■ **PROBLEM DETAILS**
Quote only the lines from the line containing "5. This part finishes the script." to the line containing "return Vector((r *", with both of those lines included, please, exactly as written.

■ **RAW RECORDS**
* begin *
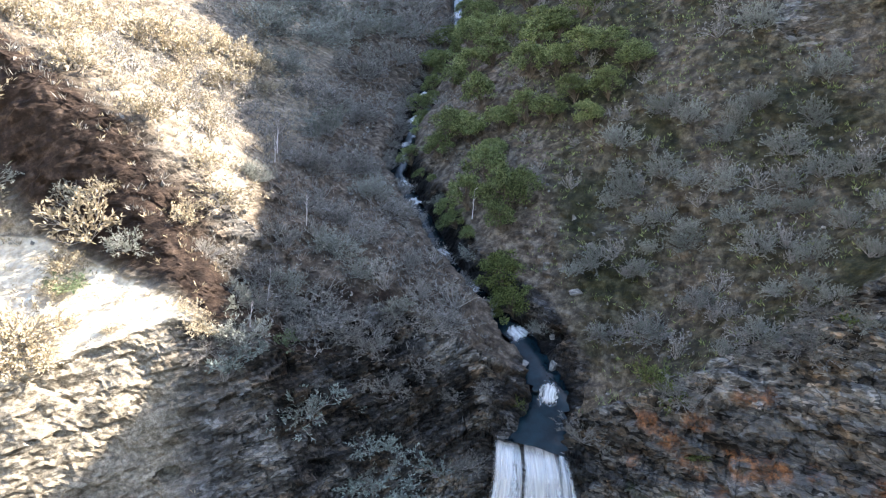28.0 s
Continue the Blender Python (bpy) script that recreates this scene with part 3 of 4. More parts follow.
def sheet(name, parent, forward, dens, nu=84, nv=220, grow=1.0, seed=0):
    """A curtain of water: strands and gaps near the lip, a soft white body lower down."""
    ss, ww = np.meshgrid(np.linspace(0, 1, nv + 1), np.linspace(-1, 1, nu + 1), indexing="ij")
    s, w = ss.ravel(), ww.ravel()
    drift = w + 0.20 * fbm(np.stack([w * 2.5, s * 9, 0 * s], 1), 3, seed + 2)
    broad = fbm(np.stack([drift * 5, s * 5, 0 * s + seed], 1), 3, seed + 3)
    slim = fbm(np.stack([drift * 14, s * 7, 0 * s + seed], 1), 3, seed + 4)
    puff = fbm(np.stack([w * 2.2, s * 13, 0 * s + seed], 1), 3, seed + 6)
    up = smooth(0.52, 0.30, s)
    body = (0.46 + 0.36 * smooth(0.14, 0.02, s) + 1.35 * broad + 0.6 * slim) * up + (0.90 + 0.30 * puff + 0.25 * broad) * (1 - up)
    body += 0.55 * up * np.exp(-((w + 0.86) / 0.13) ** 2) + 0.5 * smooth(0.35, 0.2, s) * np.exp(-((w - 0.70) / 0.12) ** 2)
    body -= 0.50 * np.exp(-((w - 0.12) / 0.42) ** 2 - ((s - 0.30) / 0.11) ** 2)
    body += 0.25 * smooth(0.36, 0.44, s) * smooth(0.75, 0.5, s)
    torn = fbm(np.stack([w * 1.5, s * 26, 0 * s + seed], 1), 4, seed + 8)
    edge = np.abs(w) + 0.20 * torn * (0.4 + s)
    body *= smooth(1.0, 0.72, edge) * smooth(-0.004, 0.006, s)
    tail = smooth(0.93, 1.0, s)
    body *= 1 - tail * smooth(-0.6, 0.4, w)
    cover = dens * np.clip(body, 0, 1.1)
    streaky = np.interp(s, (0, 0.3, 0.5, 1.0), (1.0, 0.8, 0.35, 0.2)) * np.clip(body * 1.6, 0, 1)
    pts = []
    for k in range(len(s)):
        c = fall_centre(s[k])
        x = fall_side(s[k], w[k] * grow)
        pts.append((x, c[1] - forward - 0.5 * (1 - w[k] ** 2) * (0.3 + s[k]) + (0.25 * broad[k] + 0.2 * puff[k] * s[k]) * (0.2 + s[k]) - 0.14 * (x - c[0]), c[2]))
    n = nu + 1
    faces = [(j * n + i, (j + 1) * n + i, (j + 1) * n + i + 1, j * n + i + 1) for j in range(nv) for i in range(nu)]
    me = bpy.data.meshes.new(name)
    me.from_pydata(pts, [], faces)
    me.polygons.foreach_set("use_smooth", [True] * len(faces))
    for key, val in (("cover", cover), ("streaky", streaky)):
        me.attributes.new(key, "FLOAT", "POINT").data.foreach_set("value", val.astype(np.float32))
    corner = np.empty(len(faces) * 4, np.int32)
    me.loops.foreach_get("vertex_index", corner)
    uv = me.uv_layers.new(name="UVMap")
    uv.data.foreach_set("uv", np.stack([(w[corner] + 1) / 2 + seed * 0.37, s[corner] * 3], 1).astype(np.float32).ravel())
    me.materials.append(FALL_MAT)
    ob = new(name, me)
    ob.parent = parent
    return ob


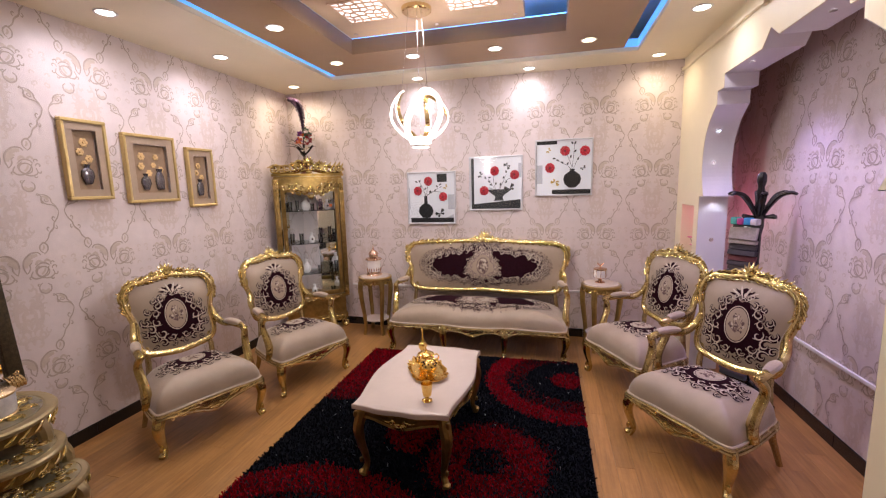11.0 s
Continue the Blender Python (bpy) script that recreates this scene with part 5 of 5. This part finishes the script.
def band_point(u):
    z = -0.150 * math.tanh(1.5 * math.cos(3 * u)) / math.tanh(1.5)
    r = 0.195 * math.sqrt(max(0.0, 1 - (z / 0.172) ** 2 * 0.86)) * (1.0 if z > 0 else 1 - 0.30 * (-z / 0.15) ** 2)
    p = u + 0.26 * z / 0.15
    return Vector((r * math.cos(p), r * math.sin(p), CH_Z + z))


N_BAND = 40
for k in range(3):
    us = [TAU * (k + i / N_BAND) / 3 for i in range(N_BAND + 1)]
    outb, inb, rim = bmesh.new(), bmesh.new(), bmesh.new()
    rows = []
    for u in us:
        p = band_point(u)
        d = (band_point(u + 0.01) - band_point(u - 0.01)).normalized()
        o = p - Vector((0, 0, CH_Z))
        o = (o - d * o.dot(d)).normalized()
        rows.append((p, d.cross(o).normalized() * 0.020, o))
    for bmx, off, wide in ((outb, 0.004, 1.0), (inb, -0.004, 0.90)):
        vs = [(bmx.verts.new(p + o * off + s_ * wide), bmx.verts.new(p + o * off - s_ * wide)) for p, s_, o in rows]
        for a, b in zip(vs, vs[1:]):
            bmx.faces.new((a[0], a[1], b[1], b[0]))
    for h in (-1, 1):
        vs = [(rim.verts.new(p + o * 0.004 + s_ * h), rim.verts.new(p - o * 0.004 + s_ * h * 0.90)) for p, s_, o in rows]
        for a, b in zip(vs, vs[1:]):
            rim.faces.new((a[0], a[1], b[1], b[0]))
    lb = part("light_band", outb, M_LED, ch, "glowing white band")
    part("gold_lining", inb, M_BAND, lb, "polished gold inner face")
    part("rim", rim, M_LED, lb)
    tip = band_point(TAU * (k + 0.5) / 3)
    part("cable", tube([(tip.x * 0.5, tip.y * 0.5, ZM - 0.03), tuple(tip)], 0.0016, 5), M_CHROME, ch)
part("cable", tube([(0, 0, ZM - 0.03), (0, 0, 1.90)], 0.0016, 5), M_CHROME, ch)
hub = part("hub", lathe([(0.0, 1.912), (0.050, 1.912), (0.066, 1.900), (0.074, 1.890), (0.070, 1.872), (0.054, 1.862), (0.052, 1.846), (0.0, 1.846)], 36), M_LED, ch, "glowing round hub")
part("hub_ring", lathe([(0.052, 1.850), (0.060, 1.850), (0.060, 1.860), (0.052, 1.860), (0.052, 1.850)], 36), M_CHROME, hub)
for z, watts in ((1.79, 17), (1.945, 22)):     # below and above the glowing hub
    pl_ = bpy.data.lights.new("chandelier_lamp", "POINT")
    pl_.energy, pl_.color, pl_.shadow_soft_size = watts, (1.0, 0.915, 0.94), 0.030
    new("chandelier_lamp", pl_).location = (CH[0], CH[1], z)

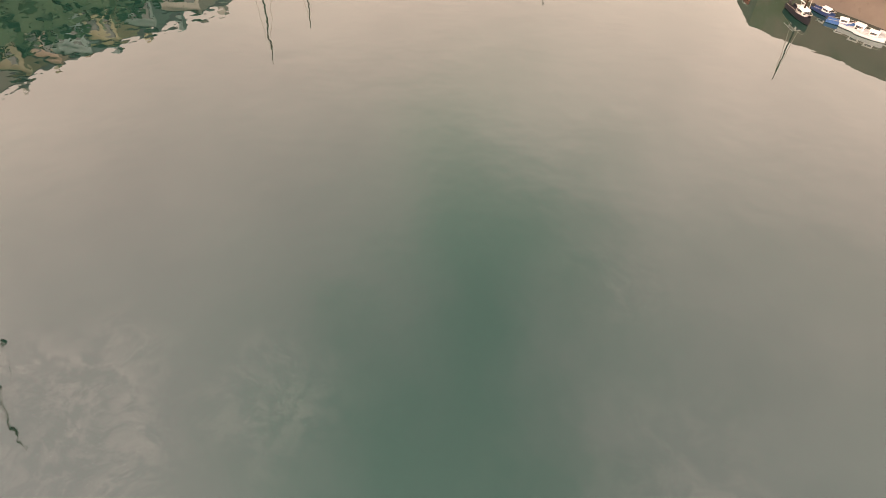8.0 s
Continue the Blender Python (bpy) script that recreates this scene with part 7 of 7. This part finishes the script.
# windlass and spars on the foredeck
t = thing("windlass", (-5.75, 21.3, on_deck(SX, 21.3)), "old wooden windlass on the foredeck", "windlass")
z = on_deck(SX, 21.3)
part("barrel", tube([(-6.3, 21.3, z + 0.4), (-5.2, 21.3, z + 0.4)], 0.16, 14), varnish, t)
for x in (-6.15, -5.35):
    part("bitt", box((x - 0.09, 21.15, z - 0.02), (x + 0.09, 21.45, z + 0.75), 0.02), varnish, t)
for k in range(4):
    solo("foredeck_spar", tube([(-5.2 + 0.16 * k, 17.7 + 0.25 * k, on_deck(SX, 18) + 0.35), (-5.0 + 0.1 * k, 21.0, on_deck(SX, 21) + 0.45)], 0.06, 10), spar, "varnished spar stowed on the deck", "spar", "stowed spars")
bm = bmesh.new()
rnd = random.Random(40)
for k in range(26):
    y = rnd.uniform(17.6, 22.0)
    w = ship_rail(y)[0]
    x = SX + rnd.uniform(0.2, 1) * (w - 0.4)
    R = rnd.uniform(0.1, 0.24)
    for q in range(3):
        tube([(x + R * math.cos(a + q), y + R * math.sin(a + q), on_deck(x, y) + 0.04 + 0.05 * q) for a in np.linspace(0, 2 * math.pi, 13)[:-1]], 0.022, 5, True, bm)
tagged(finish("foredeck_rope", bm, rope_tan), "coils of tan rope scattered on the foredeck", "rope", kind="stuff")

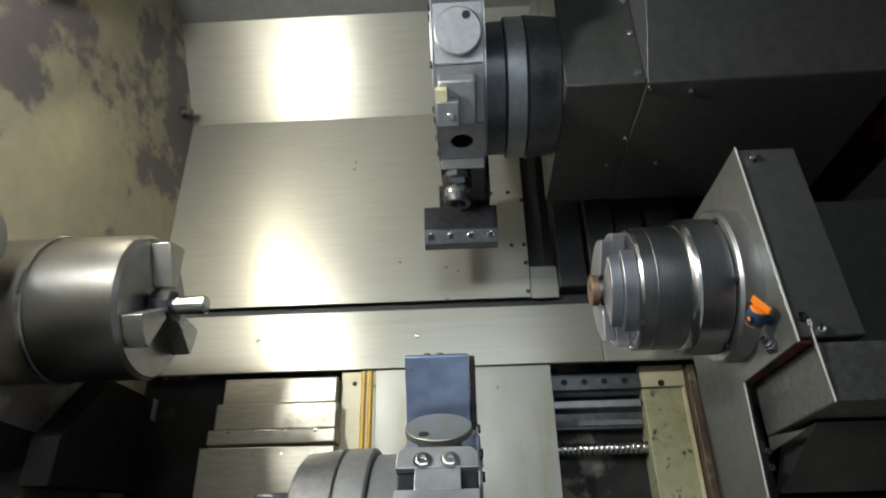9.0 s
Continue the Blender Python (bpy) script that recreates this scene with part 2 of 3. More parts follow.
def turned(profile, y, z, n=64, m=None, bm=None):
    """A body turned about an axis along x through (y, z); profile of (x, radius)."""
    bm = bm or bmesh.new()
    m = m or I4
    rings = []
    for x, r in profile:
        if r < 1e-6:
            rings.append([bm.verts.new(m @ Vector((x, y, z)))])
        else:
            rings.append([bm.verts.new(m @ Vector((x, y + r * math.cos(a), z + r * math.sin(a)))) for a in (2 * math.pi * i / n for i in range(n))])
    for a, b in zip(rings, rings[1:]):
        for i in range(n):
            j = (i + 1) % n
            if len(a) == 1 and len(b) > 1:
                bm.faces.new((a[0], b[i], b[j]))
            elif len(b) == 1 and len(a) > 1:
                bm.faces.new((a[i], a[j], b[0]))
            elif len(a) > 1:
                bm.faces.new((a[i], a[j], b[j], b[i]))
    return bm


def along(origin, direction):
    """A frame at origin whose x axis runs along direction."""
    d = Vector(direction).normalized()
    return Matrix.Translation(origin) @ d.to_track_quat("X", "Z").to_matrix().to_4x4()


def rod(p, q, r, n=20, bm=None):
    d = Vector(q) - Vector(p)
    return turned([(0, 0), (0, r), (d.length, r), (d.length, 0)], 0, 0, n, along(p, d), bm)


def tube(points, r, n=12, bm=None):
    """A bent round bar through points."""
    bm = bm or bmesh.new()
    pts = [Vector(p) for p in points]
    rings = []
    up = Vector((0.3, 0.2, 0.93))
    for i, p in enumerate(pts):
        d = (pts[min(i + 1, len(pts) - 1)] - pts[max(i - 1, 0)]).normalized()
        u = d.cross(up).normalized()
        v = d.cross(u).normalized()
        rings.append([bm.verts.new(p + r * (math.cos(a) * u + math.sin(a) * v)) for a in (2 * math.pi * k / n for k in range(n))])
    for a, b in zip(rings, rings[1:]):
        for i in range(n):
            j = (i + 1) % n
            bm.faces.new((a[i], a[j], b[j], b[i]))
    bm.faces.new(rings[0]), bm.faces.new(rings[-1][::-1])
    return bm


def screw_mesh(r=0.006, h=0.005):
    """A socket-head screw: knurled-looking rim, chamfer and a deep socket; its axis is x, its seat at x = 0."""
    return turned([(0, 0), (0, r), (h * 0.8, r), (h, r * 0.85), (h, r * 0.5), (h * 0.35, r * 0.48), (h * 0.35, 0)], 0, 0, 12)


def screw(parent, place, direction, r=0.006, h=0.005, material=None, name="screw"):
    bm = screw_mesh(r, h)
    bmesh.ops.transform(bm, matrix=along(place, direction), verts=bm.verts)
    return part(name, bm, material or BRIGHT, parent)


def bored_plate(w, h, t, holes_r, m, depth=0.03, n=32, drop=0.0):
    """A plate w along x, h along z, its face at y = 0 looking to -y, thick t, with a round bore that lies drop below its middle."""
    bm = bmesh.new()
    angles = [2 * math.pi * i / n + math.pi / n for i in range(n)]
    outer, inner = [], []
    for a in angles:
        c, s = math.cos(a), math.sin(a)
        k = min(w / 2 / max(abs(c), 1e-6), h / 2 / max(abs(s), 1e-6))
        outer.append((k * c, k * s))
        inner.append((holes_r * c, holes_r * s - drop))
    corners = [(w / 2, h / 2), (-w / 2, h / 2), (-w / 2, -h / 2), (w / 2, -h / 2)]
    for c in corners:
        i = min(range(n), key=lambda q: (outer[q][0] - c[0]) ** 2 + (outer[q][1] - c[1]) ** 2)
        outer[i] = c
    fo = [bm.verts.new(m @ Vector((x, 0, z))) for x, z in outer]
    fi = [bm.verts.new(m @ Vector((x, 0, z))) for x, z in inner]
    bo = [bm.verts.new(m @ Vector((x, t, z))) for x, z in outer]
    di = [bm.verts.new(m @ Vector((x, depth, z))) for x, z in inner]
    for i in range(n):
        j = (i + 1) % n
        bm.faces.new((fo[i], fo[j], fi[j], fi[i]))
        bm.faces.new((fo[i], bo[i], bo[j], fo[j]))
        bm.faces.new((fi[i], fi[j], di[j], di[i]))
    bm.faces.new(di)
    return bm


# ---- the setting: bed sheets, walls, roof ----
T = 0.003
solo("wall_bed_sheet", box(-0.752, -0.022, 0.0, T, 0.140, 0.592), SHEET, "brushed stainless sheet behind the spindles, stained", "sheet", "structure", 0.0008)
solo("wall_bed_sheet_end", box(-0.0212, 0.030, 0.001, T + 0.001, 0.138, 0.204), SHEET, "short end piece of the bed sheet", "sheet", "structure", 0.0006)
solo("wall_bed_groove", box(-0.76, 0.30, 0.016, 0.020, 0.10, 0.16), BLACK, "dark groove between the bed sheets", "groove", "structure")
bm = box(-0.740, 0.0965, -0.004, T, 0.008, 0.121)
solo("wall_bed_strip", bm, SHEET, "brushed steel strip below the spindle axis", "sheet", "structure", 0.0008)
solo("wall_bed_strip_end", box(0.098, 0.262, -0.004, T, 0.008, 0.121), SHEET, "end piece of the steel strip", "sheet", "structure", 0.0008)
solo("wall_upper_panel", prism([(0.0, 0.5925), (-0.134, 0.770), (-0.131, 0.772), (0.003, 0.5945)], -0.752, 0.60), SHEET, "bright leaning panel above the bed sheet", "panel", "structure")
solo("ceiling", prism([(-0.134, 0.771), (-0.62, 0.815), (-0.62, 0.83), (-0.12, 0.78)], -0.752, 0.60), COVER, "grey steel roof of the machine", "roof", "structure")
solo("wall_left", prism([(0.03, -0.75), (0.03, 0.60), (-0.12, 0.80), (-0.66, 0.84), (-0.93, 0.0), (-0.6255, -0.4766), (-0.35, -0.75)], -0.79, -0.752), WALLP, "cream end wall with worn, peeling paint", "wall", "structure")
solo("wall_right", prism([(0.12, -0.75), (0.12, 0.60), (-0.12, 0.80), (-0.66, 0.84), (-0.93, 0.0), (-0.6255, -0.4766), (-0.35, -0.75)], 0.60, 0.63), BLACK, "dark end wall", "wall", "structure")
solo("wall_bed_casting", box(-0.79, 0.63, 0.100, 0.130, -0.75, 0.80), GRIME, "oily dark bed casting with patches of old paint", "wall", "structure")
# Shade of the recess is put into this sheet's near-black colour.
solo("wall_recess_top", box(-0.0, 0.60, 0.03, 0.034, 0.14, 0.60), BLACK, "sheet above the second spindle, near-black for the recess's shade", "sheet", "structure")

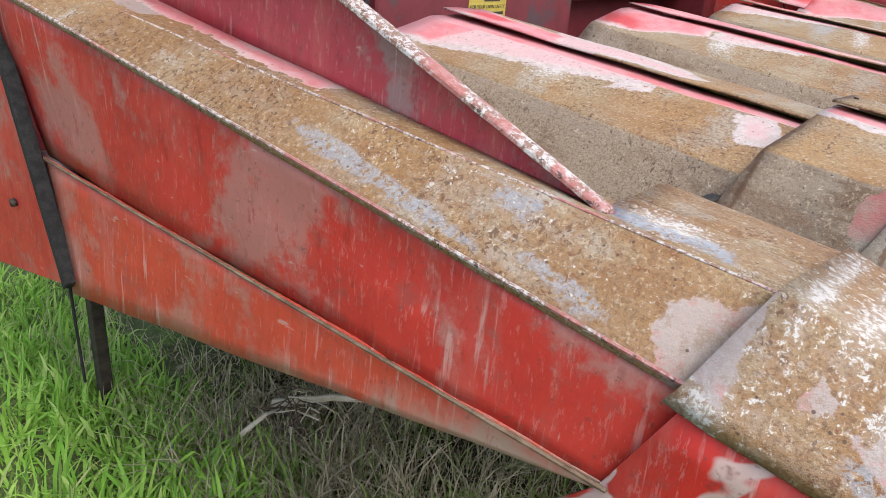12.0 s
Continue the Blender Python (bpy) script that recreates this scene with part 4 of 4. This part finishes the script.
* end *
■ **EXPECTED OUTPUT**
Continue the Blender Python (bpy) script that recreates this scene with part 5 of 5. This part finishes the script.
def band_point(u):
    z = -0.150 * math.tanh(1.5 * math.cos(3 * u)) / math.tanh(1.5)
    r = 0.195 * math.sqrt(max(0.0, 1 - (z / 0.172) ** 2 * 0.86)) * (1.0 if z > 0 else 1 - 0.30 * (-z / 0.15) ** 2)
    p = u + 0.26 * z / 0.15
    return Vector((r * math.cos(p), r * math.sin(p), CH_Z + z))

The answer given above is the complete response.